Rep. Elton Gallegly, a Simi County Republican who has represented much of Ventura County for the past 25 years, is in a dilemma. What’s he going to do in 2012? The long-anticipated, newly drawn districts don’t leave him with a whole lot of wiggle room.  From Timm Herdt in the Ventura County Star News.

 

“Gallegly, 67, did not fare well in redistricting. His home base of Simi Valley, the city in which he got his start in politics and once served as mayor, was severed from the rest of Ventura County and placed in a new district that sprawls eastward into Santa Clarita, the home turf of a fellow Republican incumbent, Rep. Buck McKeon.”

 

“Next door, just a few blocks to the west of Gallegly's home, lies a new district that is home to no incumbent. That district, the 26th, covers all the rest of Ventura County except for a tiny coastal slice of the city of Ventura.
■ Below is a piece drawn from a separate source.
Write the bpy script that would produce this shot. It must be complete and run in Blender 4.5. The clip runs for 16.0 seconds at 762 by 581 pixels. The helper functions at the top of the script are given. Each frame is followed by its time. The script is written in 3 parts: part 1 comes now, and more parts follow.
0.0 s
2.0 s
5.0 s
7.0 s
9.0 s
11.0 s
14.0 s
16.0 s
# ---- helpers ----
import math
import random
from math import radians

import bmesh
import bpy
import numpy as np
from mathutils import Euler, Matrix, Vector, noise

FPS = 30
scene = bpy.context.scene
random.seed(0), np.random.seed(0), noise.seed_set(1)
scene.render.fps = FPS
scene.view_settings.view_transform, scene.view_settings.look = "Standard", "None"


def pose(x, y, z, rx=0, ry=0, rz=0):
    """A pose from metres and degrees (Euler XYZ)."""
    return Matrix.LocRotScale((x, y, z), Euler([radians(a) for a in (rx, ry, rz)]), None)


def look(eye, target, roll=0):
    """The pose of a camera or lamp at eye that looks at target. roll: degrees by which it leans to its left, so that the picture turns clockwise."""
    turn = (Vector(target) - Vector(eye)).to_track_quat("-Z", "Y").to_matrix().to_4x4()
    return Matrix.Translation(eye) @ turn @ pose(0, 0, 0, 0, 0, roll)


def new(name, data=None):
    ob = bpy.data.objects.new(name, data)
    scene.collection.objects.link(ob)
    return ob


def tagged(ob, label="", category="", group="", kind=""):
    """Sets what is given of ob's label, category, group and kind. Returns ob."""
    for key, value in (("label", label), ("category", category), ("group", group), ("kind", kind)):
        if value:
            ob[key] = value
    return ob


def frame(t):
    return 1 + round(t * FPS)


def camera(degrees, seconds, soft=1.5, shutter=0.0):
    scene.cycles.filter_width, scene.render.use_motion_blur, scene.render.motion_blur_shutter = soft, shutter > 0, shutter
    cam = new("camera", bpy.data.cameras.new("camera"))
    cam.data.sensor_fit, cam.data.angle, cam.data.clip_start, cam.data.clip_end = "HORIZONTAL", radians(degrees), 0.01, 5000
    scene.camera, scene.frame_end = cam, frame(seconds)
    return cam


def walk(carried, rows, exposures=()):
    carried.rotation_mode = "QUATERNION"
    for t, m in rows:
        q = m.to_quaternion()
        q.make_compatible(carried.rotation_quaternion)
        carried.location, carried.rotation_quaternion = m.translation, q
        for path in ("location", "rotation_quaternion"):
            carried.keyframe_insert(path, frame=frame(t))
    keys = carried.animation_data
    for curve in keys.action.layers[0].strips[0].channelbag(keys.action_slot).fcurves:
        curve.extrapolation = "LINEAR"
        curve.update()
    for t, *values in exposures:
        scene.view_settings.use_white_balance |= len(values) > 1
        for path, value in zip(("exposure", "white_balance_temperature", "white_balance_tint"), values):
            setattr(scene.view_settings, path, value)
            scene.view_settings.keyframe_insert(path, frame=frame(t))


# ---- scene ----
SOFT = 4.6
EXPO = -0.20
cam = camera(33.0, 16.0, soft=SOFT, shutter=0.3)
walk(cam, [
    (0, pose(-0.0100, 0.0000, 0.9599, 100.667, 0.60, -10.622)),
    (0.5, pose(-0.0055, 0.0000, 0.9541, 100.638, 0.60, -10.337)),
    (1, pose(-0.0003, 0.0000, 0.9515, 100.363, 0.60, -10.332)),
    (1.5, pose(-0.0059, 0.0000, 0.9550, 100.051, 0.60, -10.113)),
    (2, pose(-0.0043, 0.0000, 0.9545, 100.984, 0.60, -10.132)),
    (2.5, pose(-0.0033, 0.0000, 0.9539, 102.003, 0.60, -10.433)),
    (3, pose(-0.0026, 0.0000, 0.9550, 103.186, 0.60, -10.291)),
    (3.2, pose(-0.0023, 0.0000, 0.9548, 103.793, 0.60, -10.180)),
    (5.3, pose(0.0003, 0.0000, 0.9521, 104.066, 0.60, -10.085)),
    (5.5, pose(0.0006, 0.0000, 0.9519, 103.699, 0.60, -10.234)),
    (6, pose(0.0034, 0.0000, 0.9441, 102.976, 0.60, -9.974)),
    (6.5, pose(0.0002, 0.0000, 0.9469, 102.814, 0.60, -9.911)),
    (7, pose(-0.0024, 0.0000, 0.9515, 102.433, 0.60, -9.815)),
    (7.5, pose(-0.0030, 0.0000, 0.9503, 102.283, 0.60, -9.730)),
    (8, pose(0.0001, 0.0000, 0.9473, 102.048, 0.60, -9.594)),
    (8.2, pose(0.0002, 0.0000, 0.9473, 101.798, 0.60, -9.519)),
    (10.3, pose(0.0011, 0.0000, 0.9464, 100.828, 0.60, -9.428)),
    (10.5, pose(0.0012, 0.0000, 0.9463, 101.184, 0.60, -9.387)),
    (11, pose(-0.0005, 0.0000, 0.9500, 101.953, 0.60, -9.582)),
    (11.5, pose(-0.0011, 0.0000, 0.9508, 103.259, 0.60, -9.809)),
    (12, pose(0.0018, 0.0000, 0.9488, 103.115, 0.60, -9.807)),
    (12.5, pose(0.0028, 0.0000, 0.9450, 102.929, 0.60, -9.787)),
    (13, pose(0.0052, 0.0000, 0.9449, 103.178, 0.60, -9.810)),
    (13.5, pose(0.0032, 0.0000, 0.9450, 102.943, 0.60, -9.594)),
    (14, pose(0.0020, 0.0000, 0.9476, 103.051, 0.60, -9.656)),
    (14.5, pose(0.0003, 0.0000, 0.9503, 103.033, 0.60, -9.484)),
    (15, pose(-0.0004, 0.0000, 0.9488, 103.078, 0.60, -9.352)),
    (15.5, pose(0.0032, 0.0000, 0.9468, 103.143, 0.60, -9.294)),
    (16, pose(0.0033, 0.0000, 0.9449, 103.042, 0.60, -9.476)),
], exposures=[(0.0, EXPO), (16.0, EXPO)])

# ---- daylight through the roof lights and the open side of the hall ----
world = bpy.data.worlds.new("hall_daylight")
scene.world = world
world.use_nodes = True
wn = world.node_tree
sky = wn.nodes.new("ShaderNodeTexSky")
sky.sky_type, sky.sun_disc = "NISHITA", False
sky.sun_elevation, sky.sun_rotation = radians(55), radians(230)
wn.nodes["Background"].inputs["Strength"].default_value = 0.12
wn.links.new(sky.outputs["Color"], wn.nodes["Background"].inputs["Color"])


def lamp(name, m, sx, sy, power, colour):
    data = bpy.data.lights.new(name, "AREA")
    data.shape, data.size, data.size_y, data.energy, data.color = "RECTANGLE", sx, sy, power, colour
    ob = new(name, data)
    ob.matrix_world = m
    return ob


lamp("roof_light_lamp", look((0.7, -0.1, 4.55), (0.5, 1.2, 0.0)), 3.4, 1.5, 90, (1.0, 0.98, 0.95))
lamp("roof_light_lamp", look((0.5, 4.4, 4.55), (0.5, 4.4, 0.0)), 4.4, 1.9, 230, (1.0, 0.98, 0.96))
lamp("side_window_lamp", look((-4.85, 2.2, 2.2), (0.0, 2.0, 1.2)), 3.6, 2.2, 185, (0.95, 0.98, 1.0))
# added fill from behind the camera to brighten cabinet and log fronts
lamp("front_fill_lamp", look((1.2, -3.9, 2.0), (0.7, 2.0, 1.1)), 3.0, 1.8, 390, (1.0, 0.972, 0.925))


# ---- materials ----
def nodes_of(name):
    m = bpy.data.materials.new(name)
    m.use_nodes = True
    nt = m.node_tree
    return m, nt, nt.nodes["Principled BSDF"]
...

It isn't the safe Republican territory that Gallegly has become accustomed to; instead, it has a slight Democratic voter registration advantage and has been classified by analysts as a true "swing district," which is to say it's a tossup.”

 

“Given the new terrain, Gallegly has two realistic choices: He can retire, or he can gear up for a tough campaign and run for re-election in the 26th. What Gallegly decides to do will have ripple effects throughout Ventura County politics.”

 

"It's a row of dominoes," California Lutheran University political science professor Herb Gooch said recently of the county political landscape. "The key to it is Gallegly."

 

Amid much hoopla, Gov. Jerry Brown imposed a hiring freeze on state workers, but he’s given exemption to about three out of every four hires. The Bee’s Jon Ortiz tells the tale.

 

“In the seven months since imposing a hiring freeze to deal with the state's fiscal woes, Gov. Jerry Brown has greenlighted nearly three-fourths of all requests for exemptions to hire state workers.”

 

“Most of those jobs were low-paying positions without benefits, a Bee analysis of state data from March through May shows. Exclude those approvals, and Brown turned down more hiring requests than he allowed.”

 

“State officials asked to hire 3,642 workers in the months following the governor's Feb. 15 order that departments freeze hiring unless authorized by the administration. The total cost to fill all the jobs would have been $15 million a month, according to the departments' estimates.”

 

And from our "Long John Silver" file comes the biggest day on the calendar: Sept. 19 is "Talk Like a Pirate" Day! Ayy, matey!